*Records for the exercise:*
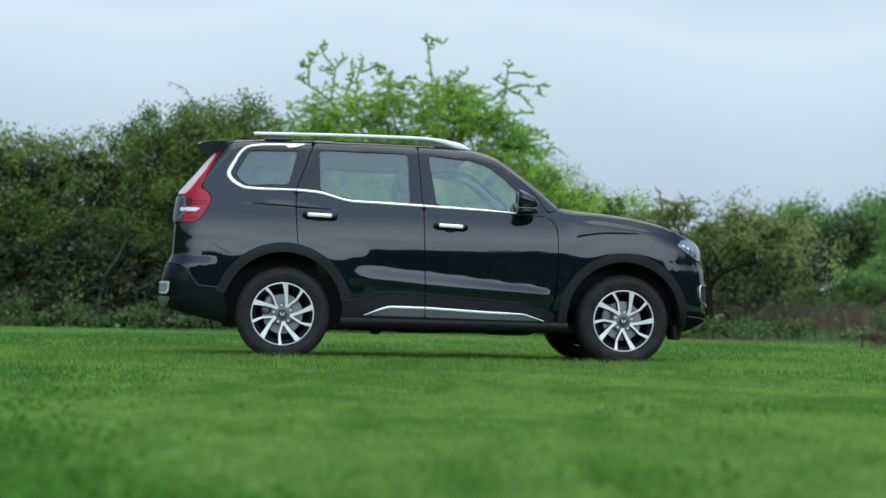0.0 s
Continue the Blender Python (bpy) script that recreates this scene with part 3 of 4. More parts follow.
# ---- the car: body surface ----
from mathutils.geometry import delaunay_2d_cdt

TOPX = [-2.2, -1.97, -1.605, -1.145, -0.684, -0.214, 0.137, 0.244, 0.339, 0.481, 0.624, 0.72, 0.816, 0.899, 1.009, 1.199, 1.437, 1.677, 1.87, 1.991, 2.089, 2.31]
TOPZ = [1.725, 1.777, 1.803, 1.805, 1.798, 1.786, 1.763, 1.732, 1.7, 1.592, 1.484, 1.394, 1.307, 1.278, 1.256, 1.245, 1.214, 1.164, 1.104, 1.06, 1.015, 0.899]
SECZ = [0.18, 0.276, 0.333, 0.42, 0.516, 0.631, 0.746, 0.88, 0.995, 1.091, 1.187, 1.245, 1.283, 1.427, 1.571, 1.686, 1.763, 1.859]
SECW = [0.82, 0.90, 0.932, 0.943, 0.948, 0.951, 0.954, 0.958, 0.954, 0.944, 0.927, 0.913, 0.900, 0.850, 0.800, 0.758, 0.728, 0.69]
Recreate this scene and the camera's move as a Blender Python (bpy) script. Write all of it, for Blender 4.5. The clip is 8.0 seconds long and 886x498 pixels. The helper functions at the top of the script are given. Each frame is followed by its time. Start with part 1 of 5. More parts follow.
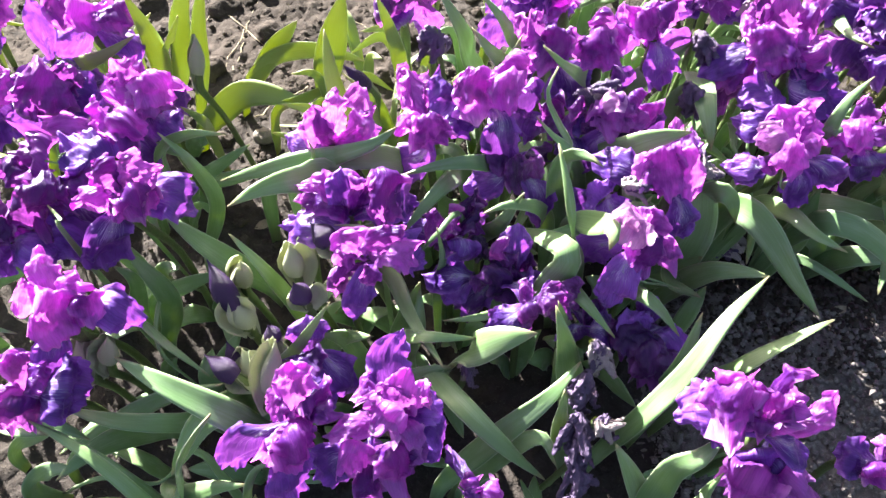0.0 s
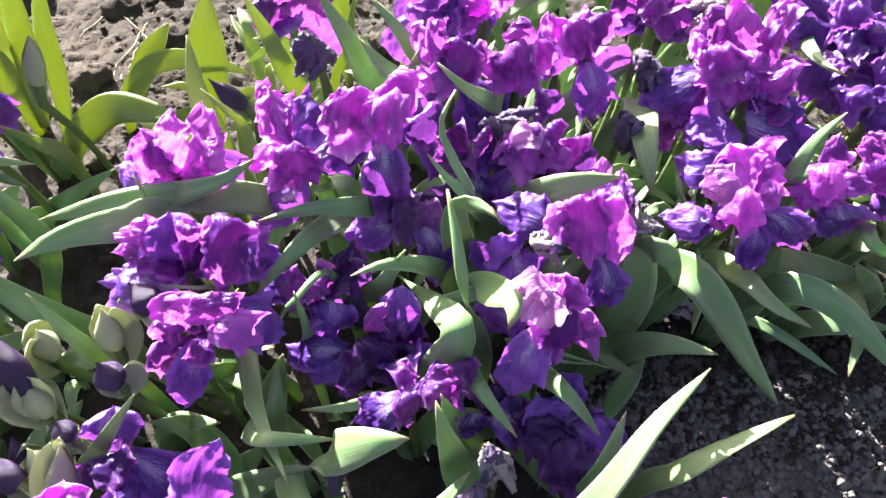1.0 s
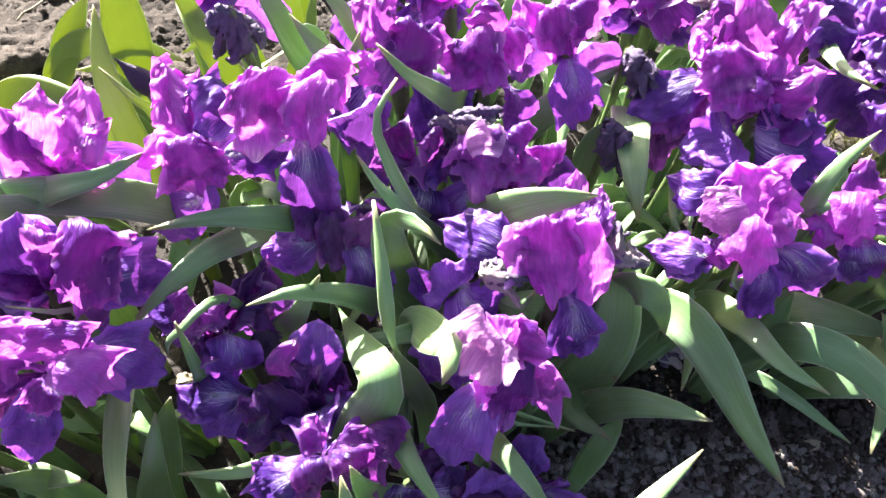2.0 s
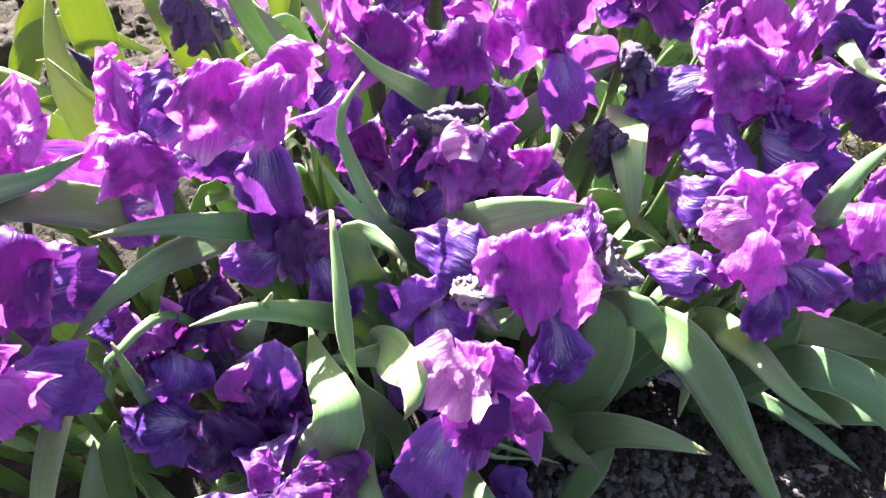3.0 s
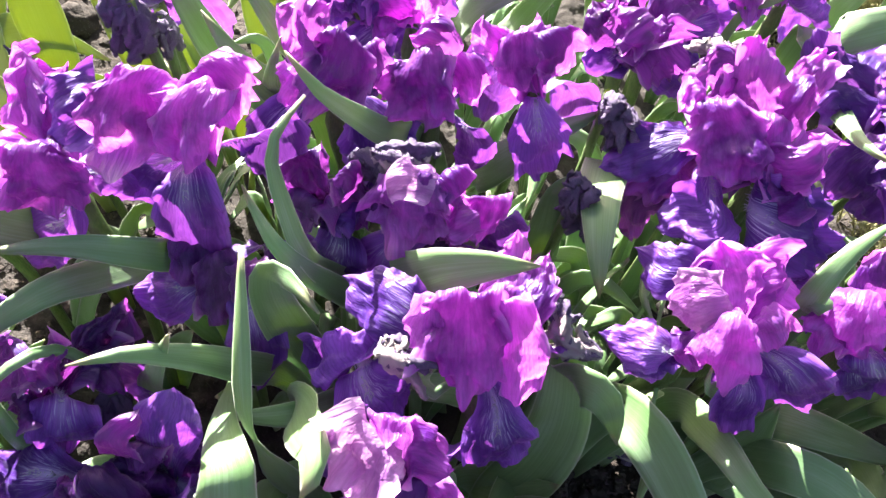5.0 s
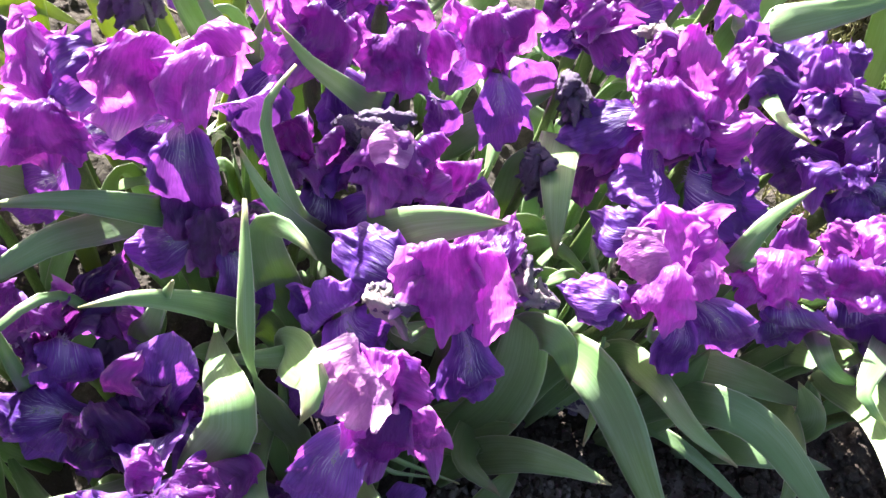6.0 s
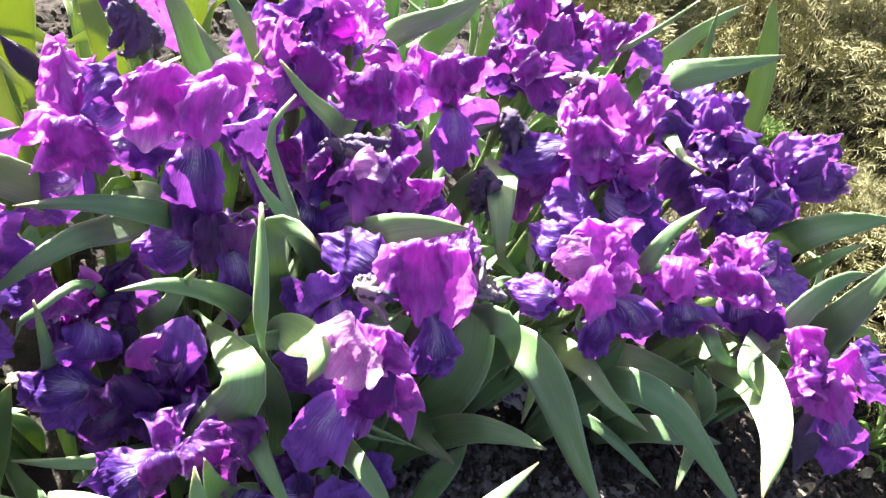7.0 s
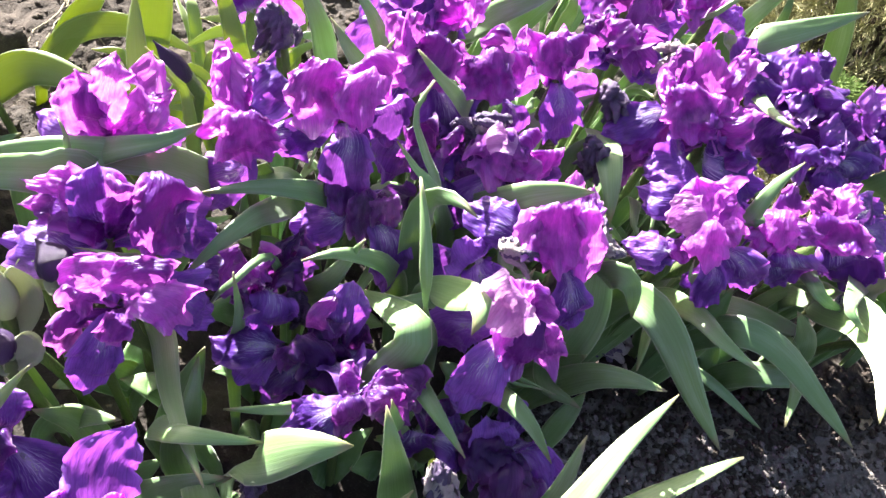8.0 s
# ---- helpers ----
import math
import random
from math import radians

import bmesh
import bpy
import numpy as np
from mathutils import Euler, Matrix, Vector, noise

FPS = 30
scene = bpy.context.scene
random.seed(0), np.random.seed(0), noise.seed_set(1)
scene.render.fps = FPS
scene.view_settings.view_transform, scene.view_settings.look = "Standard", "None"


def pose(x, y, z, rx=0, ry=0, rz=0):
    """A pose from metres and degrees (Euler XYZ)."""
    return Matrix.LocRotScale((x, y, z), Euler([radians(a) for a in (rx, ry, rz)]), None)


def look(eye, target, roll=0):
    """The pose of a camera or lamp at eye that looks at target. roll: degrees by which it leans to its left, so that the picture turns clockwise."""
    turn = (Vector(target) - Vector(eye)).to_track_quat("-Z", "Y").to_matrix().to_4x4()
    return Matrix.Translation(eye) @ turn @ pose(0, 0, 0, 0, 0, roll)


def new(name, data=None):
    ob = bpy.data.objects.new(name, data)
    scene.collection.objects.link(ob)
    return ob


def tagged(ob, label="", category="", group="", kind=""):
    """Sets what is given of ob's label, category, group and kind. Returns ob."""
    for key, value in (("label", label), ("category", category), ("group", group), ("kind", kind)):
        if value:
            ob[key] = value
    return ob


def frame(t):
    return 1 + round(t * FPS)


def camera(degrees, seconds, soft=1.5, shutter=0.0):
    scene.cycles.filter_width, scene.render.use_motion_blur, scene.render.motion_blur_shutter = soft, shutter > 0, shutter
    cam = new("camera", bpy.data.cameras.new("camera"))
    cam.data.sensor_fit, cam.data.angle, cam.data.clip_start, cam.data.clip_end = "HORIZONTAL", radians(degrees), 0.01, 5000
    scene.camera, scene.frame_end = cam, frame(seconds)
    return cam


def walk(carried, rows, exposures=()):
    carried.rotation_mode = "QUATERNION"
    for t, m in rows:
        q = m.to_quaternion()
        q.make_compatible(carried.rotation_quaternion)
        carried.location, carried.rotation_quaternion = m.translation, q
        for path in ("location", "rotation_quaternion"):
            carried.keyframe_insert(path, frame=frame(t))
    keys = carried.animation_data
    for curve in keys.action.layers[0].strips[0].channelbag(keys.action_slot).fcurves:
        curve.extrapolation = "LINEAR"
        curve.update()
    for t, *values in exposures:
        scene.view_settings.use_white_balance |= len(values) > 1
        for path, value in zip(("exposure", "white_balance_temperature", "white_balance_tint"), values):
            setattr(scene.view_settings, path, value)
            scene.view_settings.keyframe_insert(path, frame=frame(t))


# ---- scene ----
cam = camera(64.0, 8.0)
PATH = [
    (0, (0.097, 0.033, 0.755), (0.017, 1.074, -0.951), -1.0),
    (0.5, (0.15, 0.093, 0.71), (0.054, 1.135, -0.994), -2.2),
    (1, (0.169, 0.141, 0.665), (0.147, 1.21, -1.025), 2.9),
    (1.5, (0.188, 0.182, 0.613), (0.18, 1.303, -1.044), 5.3),
    (1.7, (0.195, 0.188, 0.6), (0.187, 1.314, -1.052), 6.0),
    (2.8, (0.219, 0.235, 0.559), (0.171, 1.319, -1.12), 4.4),
    (3, (0.22, 0.233, 0.558), (0.189, 1.338, -1.108), 5.8),
    (3.5, (0.22, 0.236, 0.545), (0.153, 1.366, -1.105), 5.7),
    (4, (0.228, 0.255, 0.528), (0.148, 1.394, -1.113), 5.9),
    (4.2, (0.234, 0.258, 0.528), (0.137, 1.422, -1.095), 6.2),
    (5.3, (0.246, 0.265, 0.528), (0.235, 1.472, -1.067), 11.9),
    (5.5, (0.247, 0.26, 0.529), (0.256, 1.448, -1.08), 12.2),
    (6, (0.229, 0.232, 0.548), (0.37, 1.415, -1.058), 18.1),
    (6.5, (0.215, 0.198, 0.575), (0.45, 1.437, -0.977), 20.0),
    (7, (0.195, 0.169, 0.591), (0.547, 1.445, -0.908), 25.4),
    (7.2, (0.186, 0.155, 0.593), (0.534, 1.428, -0.909), 25.1),
    (7.5, (0.167, 0.14, 0.593), (0.499, 1.416, -0.911), 25.2),
    (7.6, (0.162, 0.13, 0.595), (0.471, 1.391, -0.926), 24.4),
    (8, (0.132, 0.128, 0.608), (0.384, 1.348, -0.956), 19.7),
]
walk(cam, [(t, look(eye, target, roll)) for t, eye, target, roll in PATH], exposures=[(0.0, 2.98), (1.5, 3.03), (3.0, 3.12), (4.2, 3.1), (5.5, 2.98), (8.0, 3.05)])

# ---- sky and sun ----
SUN_AZ, SUN_EL = radians(124), radians(27)  # azimuth from +x towards +y
world = bpy.data.worlds.new("sky")
scene.world = world
world.use_nodes = True
wn = world.node_tree.nodes
sky = wn.new("ShaderNodeTexSky")
sky.sky_type, sky.sun_disc = "NISHITA", False
sky.dust_density, sky.ozone_density = 6.0, 0.4
sky.sun_elevation, sky.sun_rotation = SUN_EL, radians(90) - SUN_AZ
world.node_tree.links.new(sky.outputs[0], wn["Background"].inputs[0])
wn["Background"].inputs[1].default_value = 0.040
sun = new("sun", bpy.data.lights.new("sun", "SUN"))
sun.data.energy, sun.data.angle, sun.data.color = 5.4, radians(0.55), (1.0, 0.955, 0.885)
toward = Vector((math.cos(SUN_AZ) * math.cos(SUN_EL), math.sin(SUN_AZ) * math.cos(SUN_EL), math.sin(SUN_EL)))
sun.matrix_basis = look(toward * 5, (0, 0, 0))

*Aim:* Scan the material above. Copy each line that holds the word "label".

*Reply to the exercise:*
def tagged(ob, label="", category="", group="", kind=""):
    """Sets what is given of ob's label, category, group and kind. Returns ob."""
    for key, value in (("label", label), ("category", category), ("group", group), ("kind", kind)):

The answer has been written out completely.